Scientists have identified a brain pathway which when defective leads to an uncontrollable desire to smoke.

It involves a component, or "subunit", of a receptor protein sensitive to nicotine.

Normally, the pathway dampens down the urge to consume more nicotine when levels of the drug reach a critical level.

But in some people the mechanism is faulty, causing them to become hooked on tobacco.

Lead researcher Dr Christie Fowler, from the Scripps Research Institute in Jupiter, Florida, US, said: "If the pathway isn't functioning properly, you simply take more.

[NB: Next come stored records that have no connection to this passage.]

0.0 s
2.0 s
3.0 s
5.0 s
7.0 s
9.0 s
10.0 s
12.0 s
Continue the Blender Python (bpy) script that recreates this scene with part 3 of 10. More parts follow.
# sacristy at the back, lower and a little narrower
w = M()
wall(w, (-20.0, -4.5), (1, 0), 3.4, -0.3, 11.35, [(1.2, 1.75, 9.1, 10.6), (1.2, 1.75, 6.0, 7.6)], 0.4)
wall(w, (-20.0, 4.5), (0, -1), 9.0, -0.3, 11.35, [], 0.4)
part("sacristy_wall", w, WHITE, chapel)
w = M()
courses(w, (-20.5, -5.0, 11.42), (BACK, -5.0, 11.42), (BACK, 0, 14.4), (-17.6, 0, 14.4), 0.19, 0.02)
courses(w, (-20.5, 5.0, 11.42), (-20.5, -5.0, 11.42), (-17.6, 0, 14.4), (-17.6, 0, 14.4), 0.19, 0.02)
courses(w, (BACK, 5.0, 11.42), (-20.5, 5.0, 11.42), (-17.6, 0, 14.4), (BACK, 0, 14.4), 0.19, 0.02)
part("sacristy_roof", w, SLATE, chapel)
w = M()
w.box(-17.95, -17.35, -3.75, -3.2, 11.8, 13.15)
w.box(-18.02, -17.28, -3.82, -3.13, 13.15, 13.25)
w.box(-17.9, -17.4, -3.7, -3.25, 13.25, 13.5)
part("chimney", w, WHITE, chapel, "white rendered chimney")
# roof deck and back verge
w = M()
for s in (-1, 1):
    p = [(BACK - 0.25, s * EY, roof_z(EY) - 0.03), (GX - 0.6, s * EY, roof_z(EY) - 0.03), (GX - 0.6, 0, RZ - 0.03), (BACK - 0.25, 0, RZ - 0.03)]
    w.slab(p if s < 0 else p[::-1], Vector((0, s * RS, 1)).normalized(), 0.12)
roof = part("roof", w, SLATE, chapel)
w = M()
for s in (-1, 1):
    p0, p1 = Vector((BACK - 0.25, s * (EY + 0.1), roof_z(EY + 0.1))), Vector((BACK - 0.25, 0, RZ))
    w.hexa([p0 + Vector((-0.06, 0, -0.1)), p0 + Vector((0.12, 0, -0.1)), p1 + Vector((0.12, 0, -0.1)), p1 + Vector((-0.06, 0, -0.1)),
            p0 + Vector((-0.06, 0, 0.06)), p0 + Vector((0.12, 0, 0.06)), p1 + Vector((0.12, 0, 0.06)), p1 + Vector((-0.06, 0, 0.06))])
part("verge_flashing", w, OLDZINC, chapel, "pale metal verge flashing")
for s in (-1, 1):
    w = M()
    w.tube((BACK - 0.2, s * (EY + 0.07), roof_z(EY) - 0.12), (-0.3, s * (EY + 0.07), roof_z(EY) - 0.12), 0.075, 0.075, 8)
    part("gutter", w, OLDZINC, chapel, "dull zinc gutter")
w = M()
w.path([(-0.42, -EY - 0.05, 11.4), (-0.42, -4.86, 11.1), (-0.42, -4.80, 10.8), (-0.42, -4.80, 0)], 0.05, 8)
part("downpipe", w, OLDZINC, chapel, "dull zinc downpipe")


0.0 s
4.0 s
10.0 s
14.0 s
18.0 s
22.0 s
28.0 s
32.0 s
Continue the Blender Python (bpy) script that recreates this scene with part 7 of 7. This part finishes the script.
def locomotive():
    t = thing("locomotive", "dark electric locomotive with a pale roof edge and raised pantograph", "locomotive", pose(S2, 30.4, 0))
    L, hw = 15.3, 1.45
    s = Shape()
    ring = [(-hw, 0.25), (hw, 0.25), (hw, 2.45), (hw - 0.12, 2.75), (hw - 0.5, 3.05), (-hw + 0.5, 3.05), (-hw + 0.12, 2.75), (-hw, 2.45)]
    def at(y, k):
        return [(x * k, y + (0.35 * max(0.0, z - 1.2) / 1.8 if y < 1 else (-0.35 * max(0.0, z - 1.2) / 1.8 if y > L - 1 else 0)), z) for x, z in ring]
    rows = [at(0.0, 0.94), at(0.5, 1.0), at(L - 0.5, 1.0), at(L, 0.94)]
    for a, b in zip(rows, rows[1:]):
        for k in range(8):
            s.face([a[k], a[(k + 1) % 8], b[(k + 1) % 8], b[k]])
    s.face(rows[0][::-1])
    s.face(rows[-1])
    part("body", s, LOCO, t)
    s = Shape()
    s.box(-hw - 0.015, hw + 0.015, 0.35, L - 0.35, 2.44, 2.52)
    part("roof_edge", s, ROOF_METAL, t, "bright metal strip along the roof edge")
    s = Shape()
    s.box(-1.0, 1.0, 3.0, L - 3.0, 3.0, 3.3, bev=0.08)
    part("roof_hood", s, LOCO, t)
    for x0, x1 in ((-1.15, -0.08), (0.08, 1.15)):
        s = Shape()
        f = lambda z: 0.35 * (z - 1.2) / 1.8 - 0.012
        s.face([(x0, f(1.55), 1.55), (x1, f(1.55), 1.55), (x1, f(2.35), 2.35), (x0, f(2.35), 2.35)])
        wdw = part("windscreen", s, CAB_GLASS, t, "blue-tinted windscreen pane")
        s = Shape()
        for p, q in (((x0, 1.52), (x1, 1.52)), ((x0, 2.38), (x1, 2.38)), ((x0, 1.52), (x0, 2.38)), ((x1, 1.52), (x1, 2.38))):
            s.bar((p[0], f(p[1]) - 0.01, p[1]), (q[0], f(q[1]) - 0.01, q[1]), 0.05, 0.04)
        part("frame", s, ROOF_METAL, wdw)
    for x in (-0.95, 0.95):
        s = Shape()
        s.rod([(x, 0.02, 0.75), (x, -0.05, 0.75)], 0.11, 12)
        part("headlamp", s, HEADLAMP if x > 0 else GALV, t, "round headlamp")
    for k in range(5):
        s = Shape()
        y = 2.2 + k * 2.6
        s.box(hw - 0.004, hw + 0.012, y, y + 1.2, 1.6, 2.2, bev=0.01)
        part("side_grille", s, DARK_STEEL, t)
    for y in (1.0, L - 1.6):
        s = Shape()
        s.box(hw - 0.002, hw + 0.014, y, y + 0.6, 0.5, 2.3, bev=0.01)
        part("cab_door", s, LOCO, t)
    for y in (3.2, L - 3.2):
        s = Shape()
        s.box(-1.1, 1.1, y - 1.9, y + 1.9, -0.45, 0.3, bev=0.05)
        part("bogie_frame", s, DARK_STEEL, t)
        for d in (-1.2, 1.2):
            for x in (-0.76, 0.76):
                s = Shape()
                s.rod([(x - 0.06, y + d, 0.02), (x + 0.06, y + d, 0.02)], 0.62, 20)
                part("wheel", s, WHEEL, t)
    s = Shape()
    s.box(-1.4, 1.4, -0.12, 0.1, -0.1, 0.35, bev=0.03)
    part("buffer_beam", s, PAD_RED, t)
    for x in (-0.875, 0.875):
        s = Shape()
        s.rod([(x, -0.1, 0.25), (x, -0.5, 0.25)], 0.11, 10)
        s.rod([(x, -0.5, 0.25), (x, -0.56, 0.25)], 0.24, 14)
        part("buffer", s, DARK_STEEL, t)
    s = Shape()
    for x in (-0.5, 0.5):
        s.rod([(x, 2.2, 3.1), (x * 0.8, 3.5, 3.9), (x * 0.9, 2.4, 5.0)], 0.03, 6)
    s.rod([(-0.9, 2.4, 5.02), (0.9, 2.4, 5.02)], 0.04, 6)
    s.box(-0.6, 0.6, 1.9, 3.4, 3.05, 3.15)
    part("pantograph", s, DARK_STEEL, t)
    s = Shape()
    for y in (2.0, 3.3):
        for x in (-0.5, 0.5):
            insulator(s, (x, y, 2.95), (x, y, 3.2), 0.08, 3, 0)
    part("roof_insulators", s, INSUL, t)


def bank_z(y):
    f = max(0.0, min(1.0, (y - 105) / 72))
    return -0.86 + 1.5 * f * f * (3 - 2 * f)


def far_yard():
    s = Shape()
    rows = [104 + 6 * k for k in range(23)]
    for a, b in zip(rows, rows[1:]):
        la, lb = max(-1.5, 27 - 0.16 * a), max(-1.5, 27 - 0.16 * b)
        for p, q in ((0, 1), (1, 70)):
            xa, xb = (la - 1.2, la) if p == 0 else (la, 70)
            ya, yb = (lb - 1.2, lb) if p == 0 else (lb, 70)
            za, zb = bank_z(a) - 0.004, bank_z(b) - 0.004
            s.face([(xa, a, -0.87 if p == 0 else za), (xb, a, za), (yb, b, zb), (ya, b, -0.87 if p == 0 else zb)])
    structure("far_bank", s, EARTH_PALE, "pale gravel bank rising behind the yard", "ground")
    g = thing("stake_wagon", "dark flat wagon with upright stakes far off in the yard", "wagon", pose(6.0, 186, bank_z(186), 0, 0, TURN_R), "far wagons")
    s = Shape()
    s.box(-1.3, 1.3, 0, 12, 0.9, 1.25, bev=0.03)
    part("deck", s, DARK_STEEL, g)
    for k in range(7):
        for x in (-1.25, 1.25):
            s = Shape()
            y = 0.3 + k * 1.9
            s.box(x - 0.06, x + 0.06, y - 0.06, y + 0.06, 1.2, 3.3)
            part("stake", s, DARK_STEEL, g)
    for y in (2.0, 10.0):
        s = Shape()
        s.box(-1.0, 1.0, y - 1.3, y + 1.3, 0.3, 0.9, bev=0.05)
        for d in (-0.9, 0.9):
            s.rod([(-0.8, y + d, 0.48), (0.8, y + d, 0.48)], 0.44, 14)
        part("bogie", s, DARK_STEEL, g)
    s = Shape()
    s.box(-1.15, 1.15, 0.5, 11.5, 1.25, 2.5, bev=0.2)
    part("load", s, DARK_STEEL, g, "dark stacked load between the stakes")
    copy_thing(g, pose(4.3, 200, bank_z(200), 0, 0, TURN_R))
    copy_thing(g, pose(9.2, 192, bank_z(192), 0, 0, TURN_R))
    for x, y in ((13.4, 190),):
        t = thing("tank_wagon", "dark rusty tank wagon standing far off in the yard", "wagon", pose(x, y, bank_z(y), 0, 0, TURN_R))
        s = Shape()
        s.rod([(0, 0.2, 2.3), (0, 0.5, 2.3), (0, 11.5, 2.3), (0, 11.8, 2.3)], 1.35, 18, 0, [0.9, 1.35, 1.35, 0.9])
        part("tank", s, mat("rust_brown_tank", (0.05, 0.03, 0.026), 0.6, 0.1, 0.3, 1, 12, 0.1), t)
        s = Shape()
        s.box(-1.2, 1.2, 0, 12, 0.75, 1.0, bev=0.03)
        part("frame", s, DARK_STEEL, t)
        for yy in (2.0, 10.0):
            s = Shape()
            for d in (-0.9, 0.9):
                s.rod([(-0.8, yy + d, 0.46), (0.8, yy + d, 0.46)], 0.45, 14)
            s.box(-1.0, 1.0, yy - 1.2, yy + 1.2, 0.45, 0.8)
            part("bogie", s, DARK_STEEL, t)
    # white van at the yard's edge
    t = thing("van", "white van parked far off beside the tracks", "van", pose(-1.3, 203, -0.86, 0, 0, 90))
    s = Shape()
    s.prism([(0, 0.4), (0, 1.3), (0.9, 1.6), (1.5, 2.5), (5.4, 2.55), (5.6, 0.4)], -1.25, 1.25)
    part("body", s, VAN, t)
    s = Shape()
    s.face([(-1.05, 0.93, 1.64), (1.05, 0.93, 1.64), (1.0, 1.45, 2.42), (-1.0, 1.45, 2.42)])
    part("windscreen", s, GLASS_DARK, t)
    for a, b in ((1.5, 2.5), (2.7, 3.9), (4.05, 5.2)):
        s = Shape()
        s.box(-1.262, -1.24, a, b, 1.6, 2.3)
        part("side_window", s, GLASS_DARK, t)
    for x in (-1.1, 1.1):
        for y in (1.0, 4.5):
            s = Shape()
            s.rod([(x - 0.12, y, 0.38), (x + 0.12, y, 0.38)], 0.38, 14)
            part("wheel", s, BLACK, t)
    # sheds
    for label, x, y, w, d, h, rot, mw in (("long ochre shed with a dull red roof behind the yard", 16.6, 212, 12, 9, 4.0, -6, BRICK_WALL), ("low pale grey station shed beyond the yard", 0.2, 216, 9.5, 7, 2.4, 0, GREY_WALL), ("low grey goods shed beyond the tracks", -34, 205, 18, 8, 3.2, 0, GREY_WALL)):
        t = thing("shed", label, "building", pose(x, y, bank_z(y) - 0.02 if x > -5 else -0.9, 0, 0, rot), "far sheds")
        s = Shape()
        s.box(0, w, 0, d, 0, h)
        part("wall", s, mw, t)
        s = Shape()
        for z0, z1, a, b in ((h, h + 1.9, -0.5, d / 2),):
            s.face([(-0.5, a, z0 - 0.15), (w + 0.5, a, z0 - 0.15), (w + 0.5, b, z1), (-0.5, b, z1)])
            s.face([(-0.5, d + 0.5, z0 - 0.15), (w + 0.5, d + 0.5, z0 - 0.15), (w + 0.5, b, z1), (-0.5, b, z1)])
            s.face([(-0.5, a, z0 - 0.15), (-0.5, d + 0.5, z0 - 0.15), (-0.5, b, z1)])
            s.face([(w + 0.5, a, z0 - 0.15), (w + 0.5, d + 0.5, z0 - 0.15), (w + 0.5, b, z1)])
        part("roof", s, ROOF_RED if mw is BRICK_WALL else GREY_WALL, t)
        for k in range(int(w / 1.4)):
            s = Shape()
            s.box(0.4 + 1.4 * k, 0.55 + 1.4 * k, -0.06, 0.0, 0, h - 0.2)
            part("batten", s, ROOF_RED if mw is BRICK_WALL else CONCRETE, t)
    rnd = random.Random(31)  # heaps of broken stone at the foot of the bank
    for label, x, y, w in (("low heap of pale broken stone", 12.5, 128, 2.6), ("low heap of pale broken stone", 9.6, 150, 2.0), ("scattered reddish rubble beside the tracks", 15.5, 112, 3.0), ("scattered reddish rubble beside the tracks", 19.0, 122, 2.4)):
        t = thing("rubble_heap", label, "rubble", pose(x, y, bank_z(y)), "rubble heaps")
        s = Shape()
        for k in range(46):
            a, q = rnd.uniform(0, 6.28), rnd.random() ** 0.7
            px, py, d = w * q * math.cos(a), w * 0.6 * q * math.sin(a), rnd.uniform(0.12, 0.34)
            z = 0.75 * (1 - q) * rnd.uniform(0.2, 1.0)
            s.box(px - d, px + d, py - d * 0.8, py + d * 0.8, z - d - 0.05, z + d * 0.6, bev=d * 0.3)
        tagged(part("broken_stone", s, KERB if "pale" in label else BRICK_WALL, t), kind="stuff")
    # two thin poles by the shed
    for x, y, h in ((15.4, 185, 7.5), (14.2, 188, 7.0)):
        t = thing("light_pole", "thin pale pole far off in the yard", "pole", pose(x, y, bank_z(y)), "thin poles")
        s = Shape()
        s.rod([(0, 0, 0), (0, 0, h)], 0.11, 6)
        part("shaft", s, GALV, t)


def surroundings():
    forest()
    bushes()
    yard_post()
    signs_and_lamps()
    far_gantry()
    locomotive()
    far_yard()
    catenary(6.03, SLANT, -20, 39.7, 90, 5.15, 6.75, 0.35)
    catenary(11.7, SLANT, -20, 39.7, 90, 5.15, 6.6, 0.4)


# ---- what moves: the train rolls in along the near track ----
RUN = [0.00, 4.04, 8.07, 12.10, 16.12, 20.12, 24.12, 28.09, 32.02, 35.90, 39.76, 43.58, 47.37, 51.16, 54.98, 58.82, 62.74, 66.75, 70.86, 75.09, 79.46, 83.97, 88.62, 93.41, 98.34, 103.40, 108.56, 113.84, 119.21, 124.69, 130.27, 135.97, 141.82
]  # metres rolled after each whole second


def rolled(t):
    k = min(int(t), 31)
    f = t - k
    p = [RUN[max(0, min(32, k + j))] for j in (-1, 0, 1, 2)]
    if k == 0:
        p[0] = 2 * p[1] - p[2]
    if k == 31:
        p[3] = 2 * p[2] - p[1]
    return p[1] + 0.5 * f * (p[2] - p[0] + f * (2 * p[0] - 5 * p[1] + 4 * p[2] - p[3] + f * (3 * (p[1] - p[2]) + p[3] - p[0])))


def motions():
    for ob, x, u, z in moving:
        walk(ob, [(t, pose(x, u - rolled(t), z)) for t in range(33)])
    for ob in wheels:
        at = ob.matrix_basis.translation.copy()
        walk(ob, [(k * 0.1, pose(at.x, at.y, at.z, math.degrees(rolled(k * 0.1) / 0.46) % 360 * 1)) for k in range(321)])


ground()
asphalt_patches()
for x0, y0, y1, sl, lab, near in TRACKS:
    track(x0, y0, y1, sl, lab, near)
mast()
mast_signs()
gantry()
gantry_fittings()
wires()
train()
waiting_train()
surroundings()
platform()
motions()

"Our data may explain recent human data showing that individuals with a genetic variation in the alpha 5 nicotinic receptor subunit are far more vulnerable to the addictive properties of nicotine, and far more likely to develop smoking-associated diseases such as lung cancer and chronic obstructive pulmonary disease."

The scientists, whose work is reported in an early online edition of the journal 'Nature', carried out tests on animals with a genetic mutation that leaves them without the receptor subunit.

They found that the animals consumed far more nicotine than normal.

Nicotine, the major addictive component of tobacco smoke, acts in the brain by stimulating proteins called nicotinic acetylcholine receptors (nAChRs).

The nAChRs are made up of different types of subunits, one of which is the alpha 5 subunit.

When the subunit was "knocked out" in mice and rats, the animals were much more determined to seek out higher doses of nicotine.

The scientists have now joined forces with the University of Pennsylvania to develop drugs that reduce nicotine addiction.